Schwierzomper im Finale

■ Tino Schwierzina und Walter Momper legen 12-Punkte-Programm für Berlin vor / Senat und Magistrat sollen in Bonn und Brüssel gemeinsam auftreten

Ost-Berlin. Der Spitzenkandidat der Ostberliner SPD, Tino Schwierzina, und der Regierende Bürgermeister von West -Berlin, Walter Momper, haben gestern zum Abschluß des Kommunalwahlkampfes auf einer Pressekonferenz im Roten Rathaus ein gemeinsames 12-Punkte-Programm für die Stadt vorgelegt. Das Programm soll von einem „sozialdemokratisch geführten Magistrat“ und dem Senat in den ersten 100 Tagen nach Neubildung der Ostberliner Stadtregierung verwirklicht werden.

Die beiden Sozialdemokraten wollen sich zunächst dafür einsetzen, die Mauer so schnell wie möglich zu beseitigen. Außerdem sollen so bald als technisch möglich alle U- und S -Bahnhöfe wieder geöffnet werden. Spätestens im Juli sollen Zoll- und Personenkontrollen an den Grenzen eingestellt werden.

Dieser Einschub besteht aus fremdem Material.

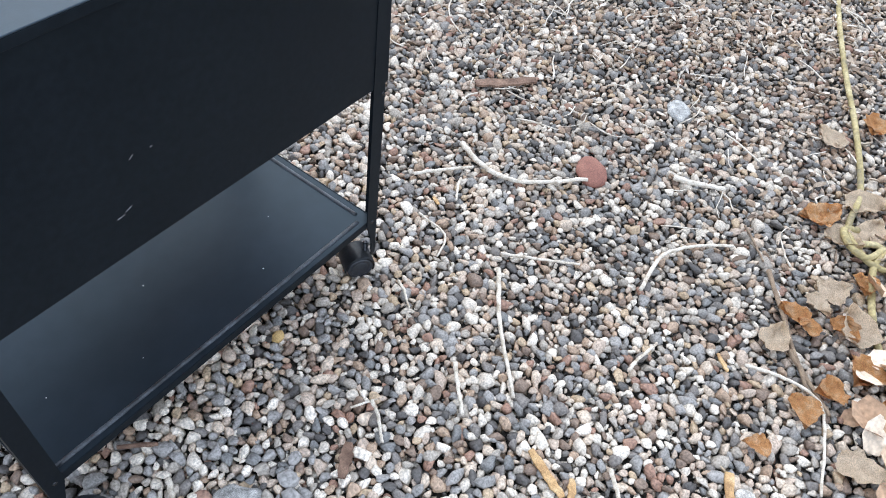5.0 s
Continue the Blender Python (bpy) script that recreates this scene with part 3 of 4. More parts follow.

Erste Aufgabe des Magistrats sei ein Kassensturz, betonte Schwierzina. Beim Aufbau einer demokratisch kontrollierbaren Haushalts- und Verwaltungsstruktur werde der Senat eine „wichtige Beratungsfunktion“ ausüben. Der Oberbürgermeisterkandidat kündigte für den Fall eines SPD -Wahlsieges an, zusammen mit Momper ein gemeinsames Konzept für Mieterschutz und soziale Mietenpolitik zu erarbeiten, „das durch eine Mietpreisbindung unkontrollierte Mietpreissteigerungen in Ost-Berlin und eine mögliche Verdrängung Ostberliner Mieter durch zahlungskräftigere Westberliner verhindert“.

Die Netze von BVB und BVG sollen binnen eines Jahres vollständig verknüpft werden. Einem künftigen Land Brandenburg würden Momper und Schwierzina den Abschluß eines Vertrages über einen Berlin-Brandenburgischen Verkehrsverbund mit einer gemeinsamen Umweltkarte vorschlagen.

Momper und Schwierzina wollen Gesamtberliner Eigenbetriebe planen. Die Versorgungssicherheit Berlins müsse durch schnelle Zusammenfassung der technischen Mittel der Versorgungsbetriebe sichergestellt werden. Das gelte für die Energieversorgung, für die Wasserversorgung und die Abfallbeseitigung. Eine Gesamtberliner Luftreinhaltepolitik mit einer neuen Smog-Verordnung und der beschleunigten Umstellung der Feuerungsanlagen auf umweltfreundliche Brennstoffe sei der erste Schritt zu einer Gesamtberliner Umweltschutzpolitik.

In Bonn und Brüssel sollten Magistrat und Senat künftig mit einer gemeinsamen Haltung auftreten, erklärten Momper und Schwierzina. Ein Vertreter des Oberbürgermeisters werde regelmäßig an den Beratungen des Senats über die Stimmabgabe im Bundesrat beteiligt werden. Auch der Personalaustausch zwischen den beiden Stadtregierungen soll weiter ausgebaut werden. In Ergänzung zur Wirtschafts- und Sozialunion soll noch in diesem Jahr eine Berliner Verwaltungsunion vereinbart werden.

Zur Diskussion um die Neubebauung des Potsdamer Platzes erklärte Schwierzina, daß er sich mit Momper darin einig sei, daß die Stadtmitte gemeinsam geplant werden müsse. Ein „Weltkonzern wie Daimler-Benz“ sei da hochwillkommen, wenn er sich auf eine „menschliche Stadtplanung“ einlasse. Nur das Tempo der Planung und Bebauung würde er anders bewerten als Momper - dem Ost-Sozialdemokraten geht die Sache zu schnell. Aber da werde man „sicher bald zu einer Lösung kommen“.

In Anspielung auf seinen Streit mit Johannes Rau in der Hauptstadt-Frage erklärte Walter Momper, er sei „besorgt und betroffen“ darüber, wie die „deutsche Geschichte zu Lasten Berlins entsorgt“ werde. „Die Braunen haben in der Weimarer Republik in Berlin nie eine Mehrheit gehabt“, sagte er, „die Hauptstadt der Nazi-Bewegung war ja wohl woanders.“ Auch das Argument, eine Hauptstadt Berlin würde rund 80 Milliarden Mark kosten, halte er für „absurd und falsch“.